23 Nov 2012
November's American Academy of Ophthalmology meeting heard of new instruments using laser technology.American Academy of Ophthalmology and the Asia-Pacific Academy of Ophthalmology, held in Chicago in November 2012, demonstrated that the pace of development for photonics-based technologies in the field shows no sign of slacking.
Among the products and technologies presented at the conference were a new suite of high-definition optical coherence tomography (OCT) products from Carl Zeiss Meditec.
The CIRRUS family comprises of two HD-OCT models, the 5000 and 500, along with two instruments that integrate OCT with fundus imaging systems, the CIRRUS photo 800 and 600.
These additions to the company's Cirrus platform are intended to assist clinicians in the study and diagnosis of glaucoma and retinal diseases.
The CIRRUS HD-OCT 5000 and 500 are immediately available for sale in the US and other markets. The CIRRUS photo 800 and 600 are to be released globally in early 2013.
The AAO meeting also heard preliminary results from the first US clinical trials of the company's ReLEx smile procedure for refractive surgery. The procedure employs a femtosecond laser to cut a lenticle, or small lens-shaped section, inside the still-intact cornea, and then remove it through a small incision. The result is a less invasive surgical operation.
Twenty nine subjects in the US have received the ReLEx smile procedure under an FDA-monitored trail, and the results appear to be good. "I really do believe that this is a paradigm shift,” said trail monitor and Meditec consultant Jon Dishler. "It’s going to take awhile for it to catch on worldwide, although I understand it’s becoming more popular."

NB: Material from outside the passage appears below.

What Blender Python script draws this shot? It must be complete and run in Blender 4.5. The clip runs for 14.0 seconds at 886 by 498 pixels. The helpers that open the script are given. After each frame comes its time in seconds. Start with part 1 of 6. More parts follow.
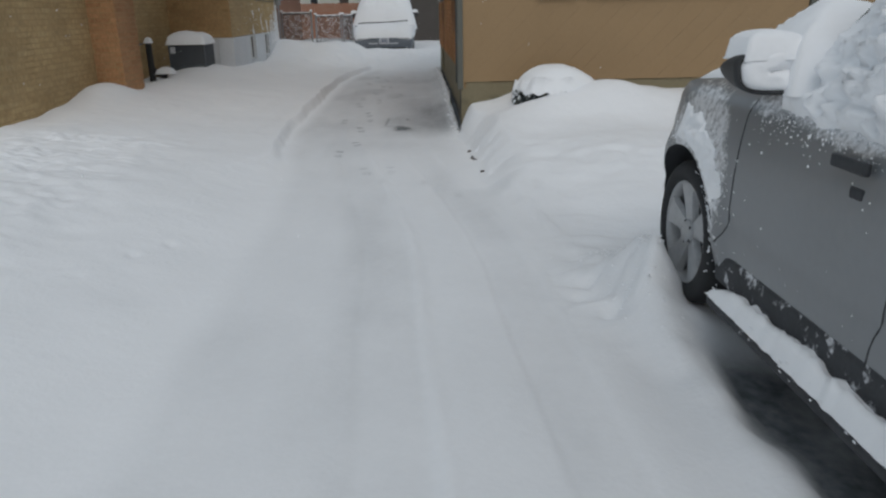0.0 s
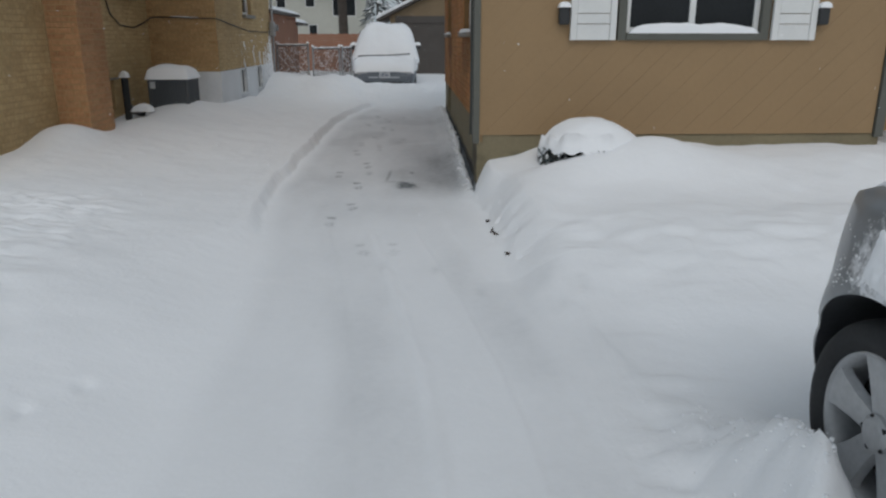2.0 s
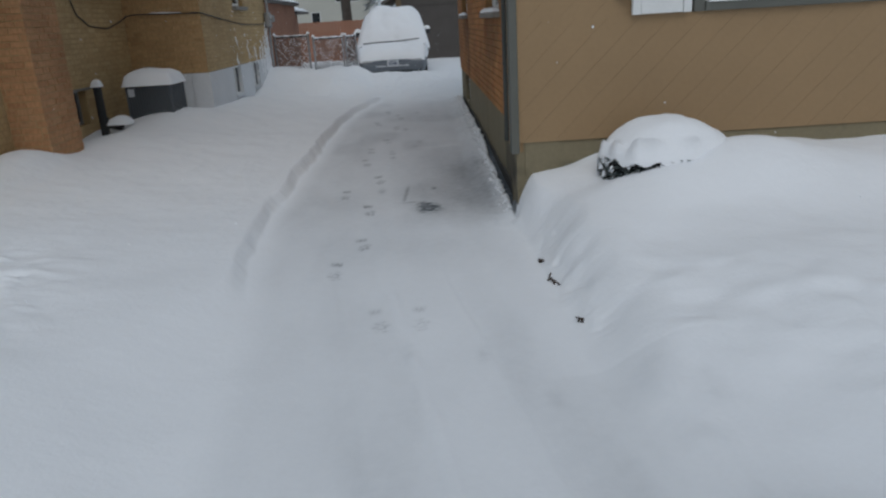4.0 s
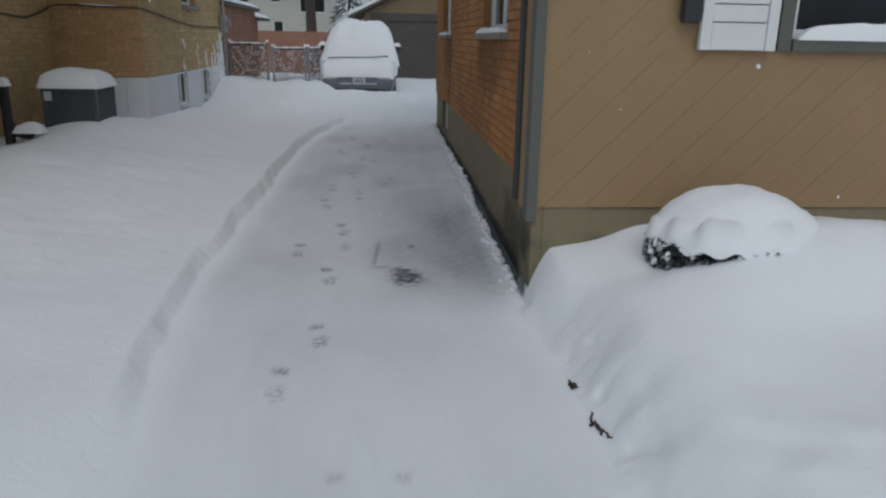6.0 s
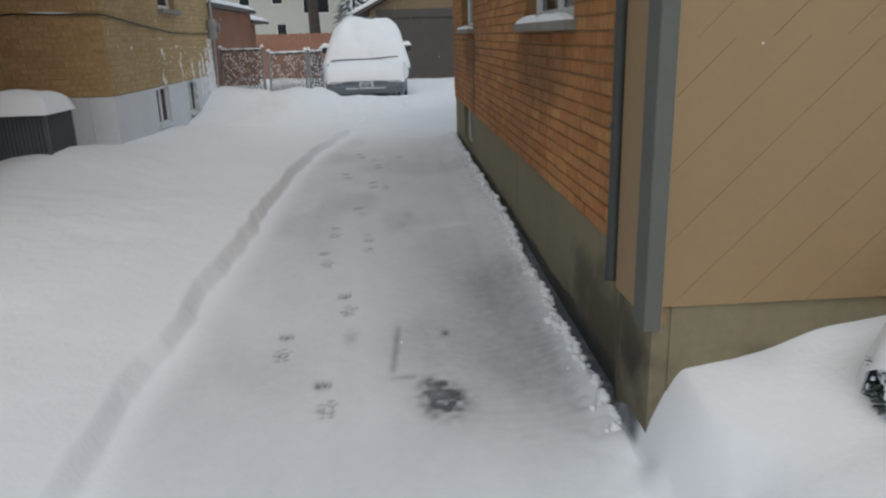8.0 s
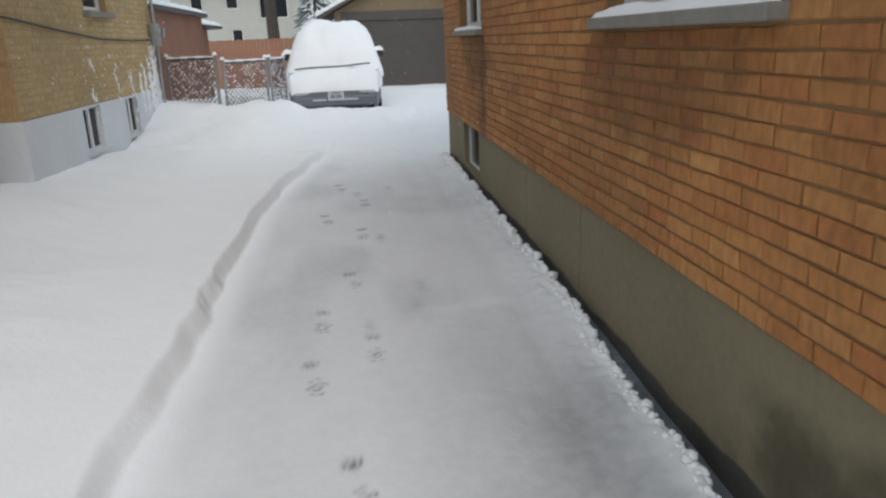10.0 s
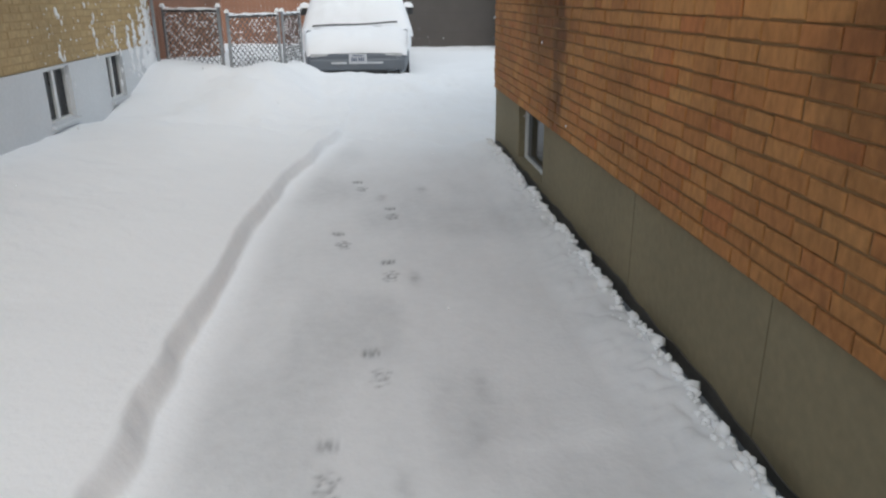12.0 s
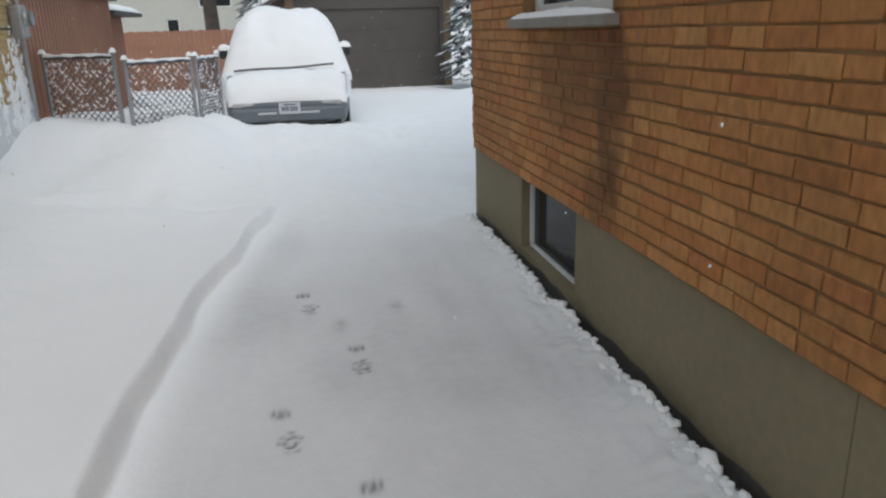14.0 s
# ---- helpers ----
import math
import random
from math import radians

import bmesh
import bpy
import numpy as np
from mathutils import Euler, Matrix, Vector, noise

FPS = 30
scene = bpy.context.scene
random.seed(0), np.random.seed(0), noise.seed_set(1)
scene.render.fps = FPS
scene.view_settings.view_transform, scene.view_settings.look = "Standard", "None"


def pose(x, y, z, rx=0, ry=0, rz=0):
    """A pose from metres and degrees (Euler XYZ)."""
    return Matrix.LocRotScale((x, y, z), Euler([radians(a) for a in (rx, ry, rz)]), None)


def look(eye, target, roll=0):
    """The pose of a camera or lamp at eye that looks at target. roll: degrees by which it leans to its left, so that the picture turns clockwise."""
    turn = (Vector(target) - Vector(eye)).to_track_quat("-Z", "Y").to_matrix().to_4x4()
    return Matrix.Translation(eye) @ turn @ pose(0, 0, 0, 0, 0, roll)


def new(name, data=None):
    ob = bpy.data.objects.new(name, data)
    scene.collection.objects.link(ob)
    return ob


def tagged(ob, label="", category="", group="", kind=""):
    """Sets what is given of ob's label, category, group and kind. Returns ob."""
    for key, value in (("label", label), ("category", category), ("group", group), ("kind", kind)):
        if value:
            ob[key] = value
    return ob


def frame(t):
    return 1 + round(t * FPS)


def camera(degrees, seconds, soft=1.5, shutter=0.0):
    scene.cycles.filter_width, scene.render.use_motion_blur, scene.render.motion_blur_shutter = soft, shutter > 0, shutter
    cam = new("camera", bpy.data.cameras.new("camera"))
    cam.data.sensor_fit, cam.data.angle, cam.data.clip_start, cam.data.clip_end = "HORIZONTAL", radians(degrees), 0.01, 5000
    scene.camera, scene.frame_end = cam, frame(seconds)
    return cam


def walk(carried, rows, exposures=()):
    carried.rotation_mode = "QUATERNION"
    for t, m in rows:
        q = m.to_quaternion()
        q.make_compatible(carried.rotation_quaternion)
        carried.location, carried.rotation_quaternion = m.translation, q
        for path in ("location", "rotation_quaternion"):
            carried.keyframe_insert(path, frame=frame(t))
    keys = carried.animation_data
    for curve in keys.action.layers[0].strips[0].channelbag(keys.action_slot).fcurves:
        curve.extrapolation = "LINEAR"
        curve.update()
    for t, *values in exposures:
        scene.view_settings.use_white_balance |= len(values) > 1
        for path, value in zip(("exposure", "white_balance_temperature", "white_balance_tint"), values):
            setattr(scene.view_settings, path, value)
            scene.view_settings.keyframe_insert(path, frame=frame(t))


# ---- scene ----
cam = camera(63.0, 14.0, 2.3)
PATH = [
    (0, (-0.588, -8.529, 1.344), (-0.524, -6.632, 0.713), -1.0),
    (0.5, (-0.591, -8.097, 1.417), (-0.559, -6.189, 0.818), 1.4),
    (1, (-0.711, -7.833, 1.468), (-0.659, -5.901, 0.956), -2.3),
    (1.5, (-0.63, -7.379, 1.437), (-0.609, -5.448, 0.916), -2.0),
    (2, (-0.675, -7.124, 1.447), (-0.598, -5.206, 0.888), -0.0),
    (2.5, (-0.715, -6.736, 1.444), (-0.6, -4.831, 0.849), -1.1),
    (3, (-0.7, -6.344, 1.455), (-0.675, -4.447, 0.823), -3.0),
    (5.5, (-0.894, -4.398, 1.498), (-0.852, -2.478, 0.941), -3.8),
    (6, (-0.919, -4.043, 1.463), (-0.754, -2.13, 0.905), 1.1),
    (6.5, (-0.923, -3.646, 1.482), (-0.707, -1.74, 0.916), -0.6),
    (7, (-0.876, -3.223, 1.467), (-0.73, -1.318, 0.873), -1.6),
    (7.5, (-0.924, -2.817, 1.46), (-0.676, -0.923, 0.868), -1.0),
    (8, (-0.925, -2.298, 1.462), (-0.805, -0.385, 0.894), -1.6),
    (8.5, (-1.011, -1.856, 1.448), (-0.853, 0.056, 0.885), 1.1),
    (9, (-1.133, -1.394, 1.461), (-0.933, 0.509, 0.879), -0.3),
    (11.5, (-1.183, 0.752, 1.46), (-0.981, 2.672, 0.941), -3.7),
    (12, (-1.213, 1.192, 1.475), (-1.041, 3.07, 0.81), -0.4),
    (12.5, (-1.339, 1.621, 1.516), (-1.072, 3.461, 0.782), -0.2),
    (13, (-1.349, 2.122, 1.5), (-1.238, 3.989, 0.791), -2.6),
    (13.5, (-1.33, 2.61, 1.482), (-0.952, 4.453, 0.803), 2.3),
    (14, (-1.298, 3.04, 1.47), (-0.947, 4.922, 0.89), -1.6),
]
walk(cam, [(t, look(e, a, r)) for t, e, a, r in PATH],
     [(0.0, -0.36, 6400, 10), (2.0, -0.34, 6350, 10), (3.0, -0.46, 6150, 10), (5.5, -0.46, 6050, 10), (7.0, -0.28, 6250, 10),
      (9.0, 0.20, 6400, 10), (11.5, 0.44, 6400, 10), (13.0, 0.44, 6400, 10), (14.0, 0.34, 6400, 10)])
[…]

These announcements formed part of Carl Zeiss Meditec's increasing market penetration for its optics-based medical technology. The company posted year-end results in September 2012 showing a 19.4 percent increase in profits across all territories.
Adaptive optics "not yet ready for prime time"
During the meeting's technical program, a presentation on the potential for adaptive optics (AO) techniques to be used in ophthalmic procedures indicated that the technology held great promise.
"Until now, retinal rods have been very difficult to image,” said Judy Kim of the Medical College of Wisconsin, where work on confocal imaging of the retina using AO has been previously covered on Optics.org. "But rods and cones can be imaged using adaptive optics and scanning laser ophthalmoscopy technology that is in development."
As reported by Healio Ocular Surgery News, other potential applications for AO singled out by Kim include imaging blood flow in vivo, deeper imaging of retinal pigment epithelial cells, and superficial imaging of retinal nerve fiber layers.
The main hurdle is currently the time required to acquire, process and analyze the images produced, according to Kim, who indicated that in her view the technology is "not yet ready for prime time."
Proof of the potential for AO to make an impact came in October 2012, when Imagine Eyes announced that its rtx1 retinal camera was now CE-mark approved for use in the European Union. This is the first adaptive optics platform to make its way into clinical use, according to Imagine Eyes.
As a slight corrective to the flow of femtosecond-based platforms, Australia's Ellex announced that its 1064 nm Ultra Q nanosecond YAG laser system had received FDA 510(k) approval*.
The Ultra Q is designed for carrying out treatments such as capsulotomy, ie. the initial incision in the eye's lens prior to removal in a cataract procedure, as well as iridotomy, the controlled puncturing of the iris as a treatment for glaucoma.
In addition the Ultra Q is marketed for vitreolysis, a procedure intended to destroy the clumps of collagen in the eye's vitreous jelly which manifest themselves as visible "floaters" in the field of vision.
The Ultra Q system will become available over the next few months, according to the company.
* updated (December 3): the article originally indicated that Quantel Medical would distribute the Ultra Q laser system in the US. This is not correct; Ellex will manage sales and distribution of the product.